__WHAT IS EXPECTED__. Repeat the material exactly from its first line to the line that includes "scene.render.fps = FPS". Skip pictures.

__DATA SHOWN__.
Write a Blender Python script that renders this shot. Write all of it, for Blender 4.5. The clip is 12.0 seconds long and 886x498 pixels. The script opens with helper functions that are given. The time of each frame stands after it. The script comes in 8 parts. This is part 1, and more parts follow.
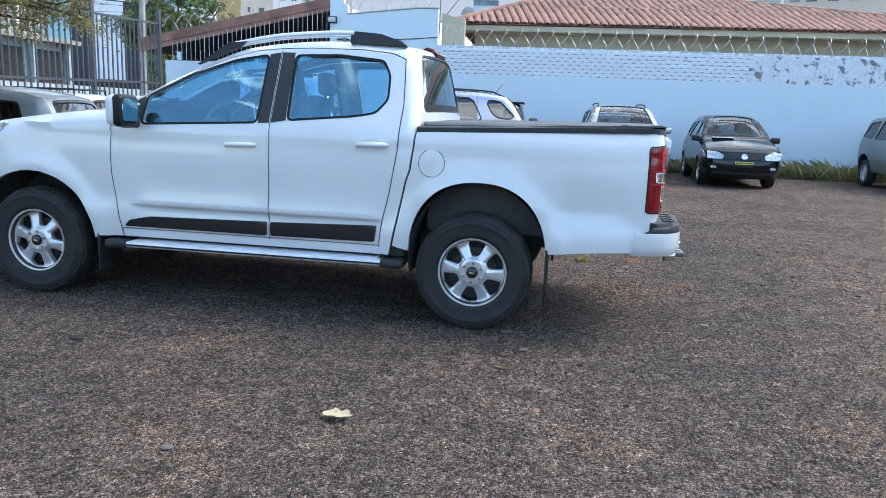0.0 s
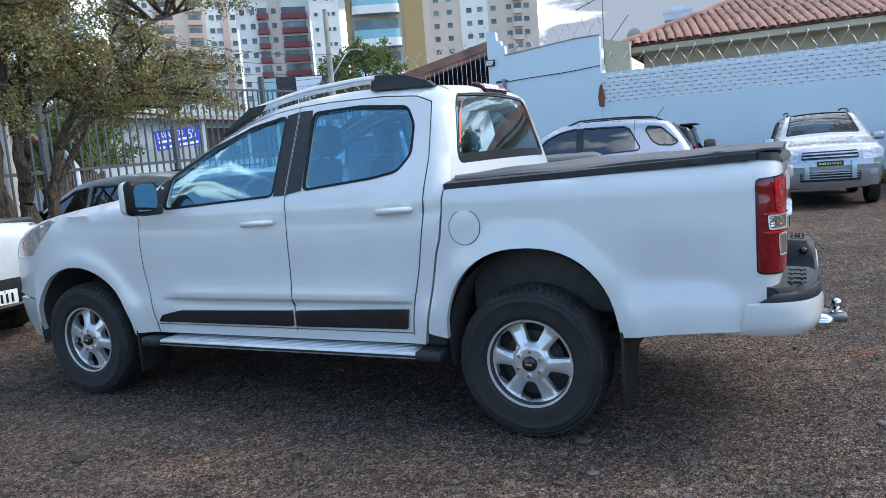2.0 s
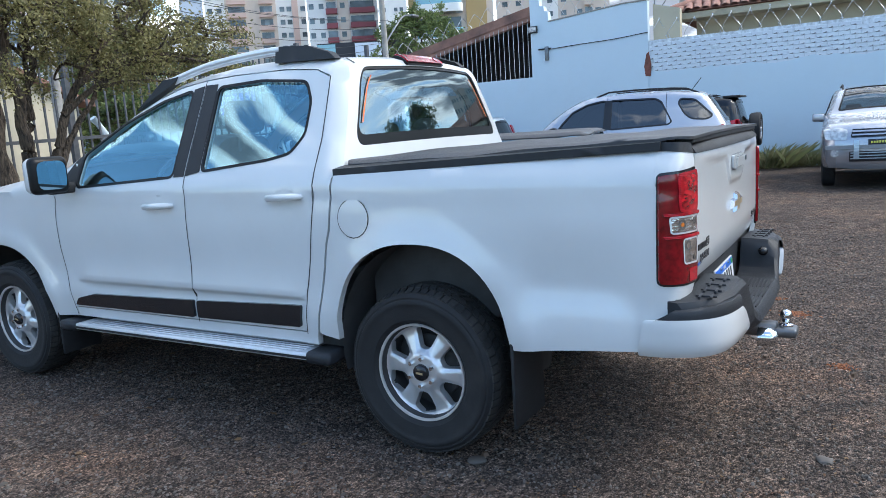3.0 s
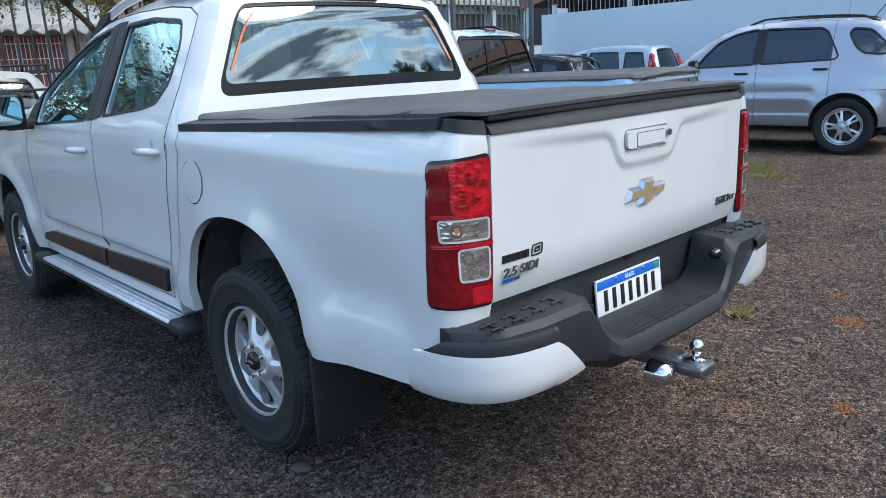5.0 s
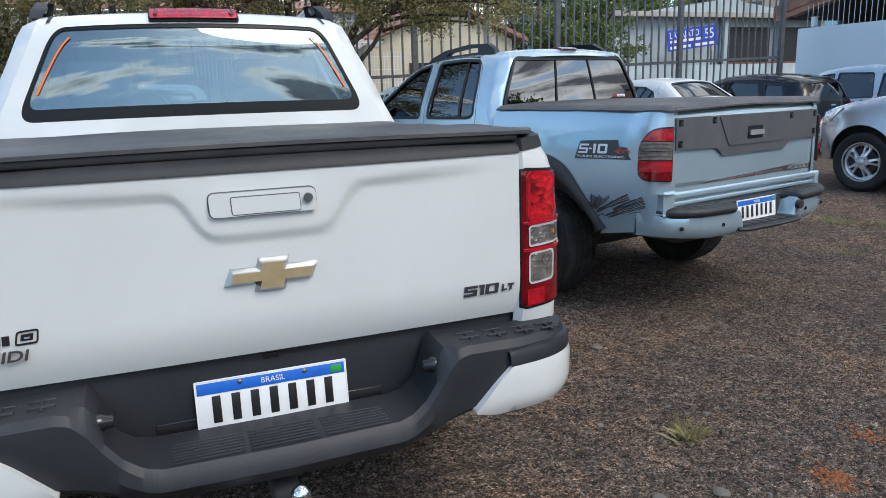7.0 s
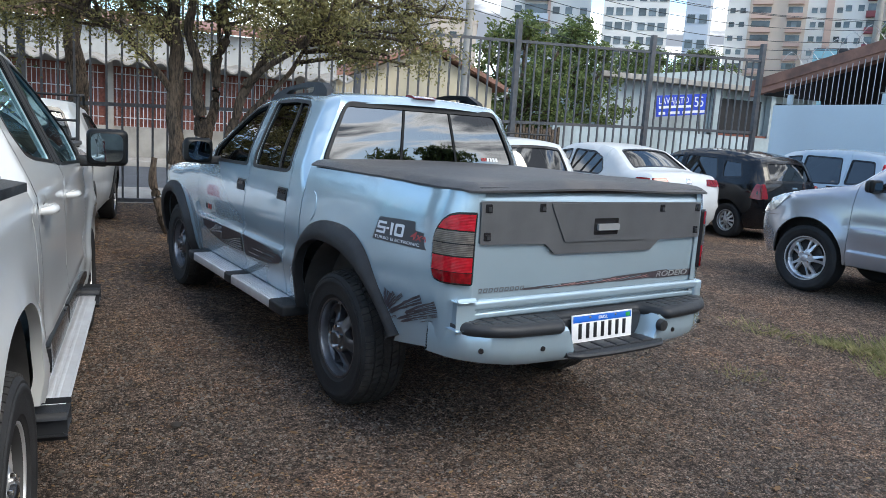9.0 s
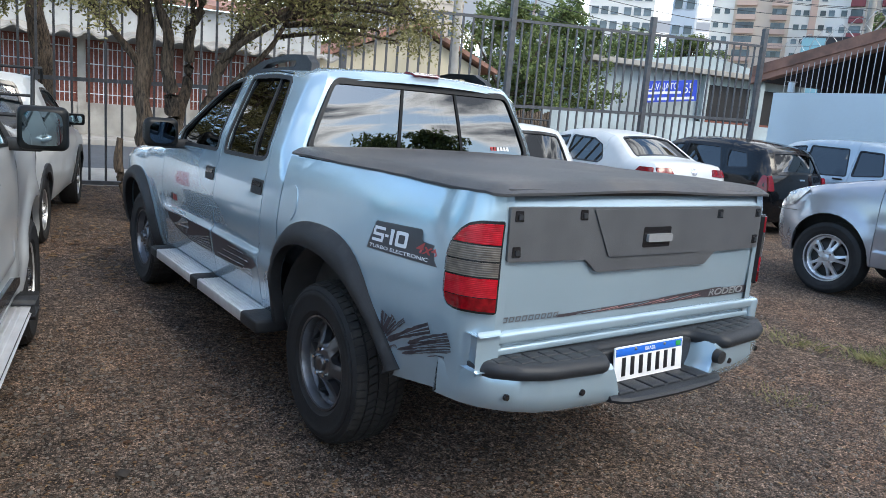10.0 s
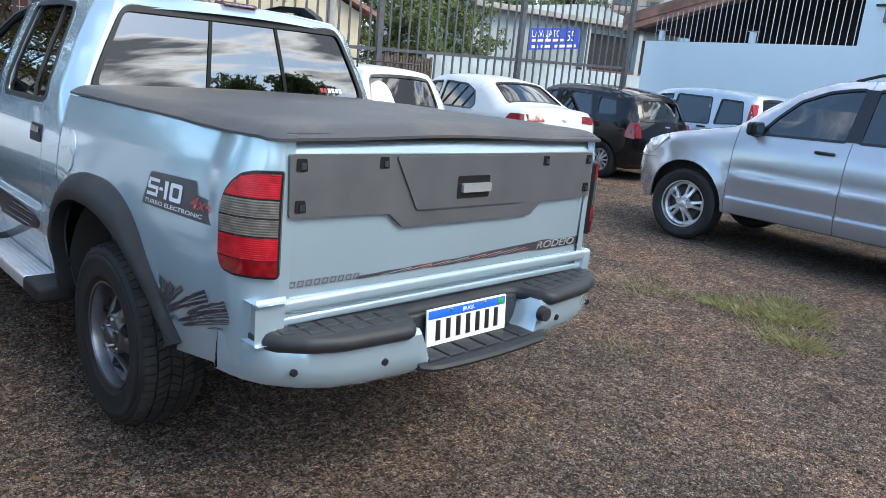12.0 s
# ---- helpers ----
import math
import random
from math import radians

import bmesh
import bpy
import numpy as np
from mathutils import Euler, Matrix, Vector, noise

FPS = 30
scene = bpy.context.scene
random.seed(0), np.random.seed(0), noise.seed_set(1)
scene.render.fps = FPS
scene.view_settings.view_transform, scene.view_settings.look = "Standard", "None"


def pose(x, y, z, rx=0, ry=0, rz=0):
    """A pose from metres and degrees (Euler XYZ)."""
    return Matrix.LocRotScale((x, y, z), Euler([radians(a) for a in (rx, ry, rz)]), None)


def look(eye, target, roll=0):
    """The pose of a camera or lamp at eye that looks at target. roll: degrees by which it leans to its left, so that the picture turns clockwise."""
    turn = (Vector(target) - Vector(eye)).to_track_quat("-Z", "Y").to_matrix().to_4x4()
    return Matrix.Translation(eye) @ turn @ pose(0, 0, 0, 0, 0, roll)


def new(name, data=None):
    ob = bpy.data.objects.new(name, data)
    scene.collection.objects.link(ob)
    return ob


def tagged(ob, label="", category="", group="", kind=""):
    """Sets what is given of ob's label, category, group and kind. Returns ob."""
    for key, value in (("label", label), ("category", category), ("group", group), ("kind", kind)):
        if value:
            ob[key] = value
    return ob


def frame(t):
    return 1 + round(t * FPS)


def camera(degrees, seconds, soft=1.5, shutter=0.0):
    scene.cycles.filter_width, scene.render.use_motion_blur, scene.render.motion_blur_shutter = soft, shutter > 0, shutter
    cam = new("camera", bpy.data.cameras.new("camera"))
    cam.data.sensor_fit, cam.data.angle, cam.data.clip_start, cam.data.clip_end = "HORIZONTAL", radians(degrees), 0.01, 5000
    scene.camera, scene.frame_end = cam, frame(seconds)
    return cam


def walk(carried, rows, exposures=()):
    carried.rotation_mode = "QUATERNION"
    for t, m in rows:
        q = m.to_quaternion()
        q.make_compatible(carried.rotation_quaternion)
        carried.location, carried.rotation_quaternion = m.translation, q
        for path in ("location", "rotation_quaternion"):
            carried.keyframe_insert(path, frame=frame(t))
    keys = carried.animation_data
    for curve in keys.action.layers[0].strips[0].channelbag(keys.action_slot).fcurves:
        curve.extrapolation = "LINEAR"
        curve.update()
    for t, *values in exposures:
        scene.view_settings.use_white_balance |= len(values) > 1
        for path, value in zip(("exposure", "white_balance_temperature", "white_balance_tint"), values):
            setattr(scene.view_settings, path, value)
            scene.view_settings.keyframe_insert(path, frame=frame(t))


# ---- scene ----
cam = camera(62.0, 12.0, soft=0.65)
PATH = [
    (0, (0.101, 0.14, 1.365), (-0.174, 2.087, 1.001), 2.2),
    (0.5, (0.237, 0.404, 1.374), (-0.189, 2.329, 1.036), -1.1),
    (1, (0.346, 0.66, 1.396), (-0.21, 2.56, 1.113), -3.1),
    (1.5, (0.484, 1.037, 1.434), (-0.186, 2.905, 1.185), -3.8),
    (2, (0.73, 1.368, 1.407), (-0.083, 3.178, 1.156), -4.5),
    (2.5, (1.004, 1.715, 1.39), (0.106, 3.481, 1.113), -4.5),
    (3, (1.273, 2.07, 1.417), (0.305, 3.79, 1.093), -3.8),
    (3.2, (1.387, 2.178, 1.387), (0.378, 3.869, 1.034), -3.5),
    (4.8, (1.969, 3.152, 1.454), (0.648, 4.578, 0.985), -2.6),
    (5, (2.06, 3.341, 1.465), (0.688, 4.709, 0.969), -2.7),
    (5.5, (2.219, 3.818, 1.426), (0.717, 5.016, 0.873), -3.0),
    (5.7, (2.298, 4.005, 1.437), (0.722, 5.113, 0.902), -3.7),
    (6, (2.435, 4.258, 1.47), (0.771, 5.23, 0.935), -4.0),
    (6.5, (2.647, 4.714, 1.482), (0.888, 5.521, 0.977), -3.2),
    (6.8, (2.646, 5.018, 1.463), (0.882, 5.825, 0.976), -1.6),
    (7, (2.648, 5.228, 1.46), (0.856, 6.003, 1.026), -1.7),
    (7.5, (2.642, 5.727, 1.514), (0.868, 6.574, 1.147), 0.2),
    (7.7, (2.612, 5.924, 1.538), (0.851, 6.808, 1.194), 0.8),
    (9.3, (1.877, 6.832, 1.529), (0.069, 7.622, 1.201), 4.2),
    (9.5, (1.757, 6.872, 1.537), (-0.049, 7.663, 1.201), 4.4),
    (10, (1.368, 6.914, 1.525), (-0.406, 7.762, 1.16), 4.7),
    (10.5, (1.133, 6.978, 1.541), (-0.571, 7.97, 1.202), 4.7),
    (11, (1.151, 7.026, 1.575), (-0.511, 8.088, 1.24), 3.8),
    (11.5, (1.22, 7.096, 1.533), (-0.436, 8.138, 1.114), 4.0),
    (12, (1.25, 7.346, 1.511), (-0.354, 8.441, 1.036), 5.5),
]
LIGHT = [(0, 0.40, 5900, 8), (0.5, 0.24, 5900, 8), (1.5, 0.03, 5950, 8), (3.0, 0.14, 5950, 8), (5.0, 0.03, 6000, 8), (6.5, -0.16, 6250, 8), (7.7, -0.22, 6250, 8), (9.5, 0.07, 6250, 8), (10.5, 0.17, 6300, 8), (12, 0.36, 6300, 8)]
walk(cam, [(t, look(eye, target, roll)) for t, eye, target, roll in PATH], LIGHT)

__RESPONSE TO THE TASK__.
Write a Blender Python script that renders this shot. Write all of it, for Blender 4.5. The clip is 12.0 seconds long and 886x498 pixels. The script opens with helper functions that are given. The time of each frame stands after it. The script comes in 8 parts. This is part 1, and more parts follow.
0.0 s
2.0 s
3.0 s
5.0 s
7.0 s
9.0 s
10.0 s
12.0 s
# ---- helpers ----
import math
import random
from math import radians

import bmesh
import bpy
import numpy as np
from mathutils import Euler, Matrix, Vector, noise

FPS = 30
scene = bpy.context.scene
random.seed(0), np.random.seed(0), noise.seed_set(1)
scene.render.fps = FPS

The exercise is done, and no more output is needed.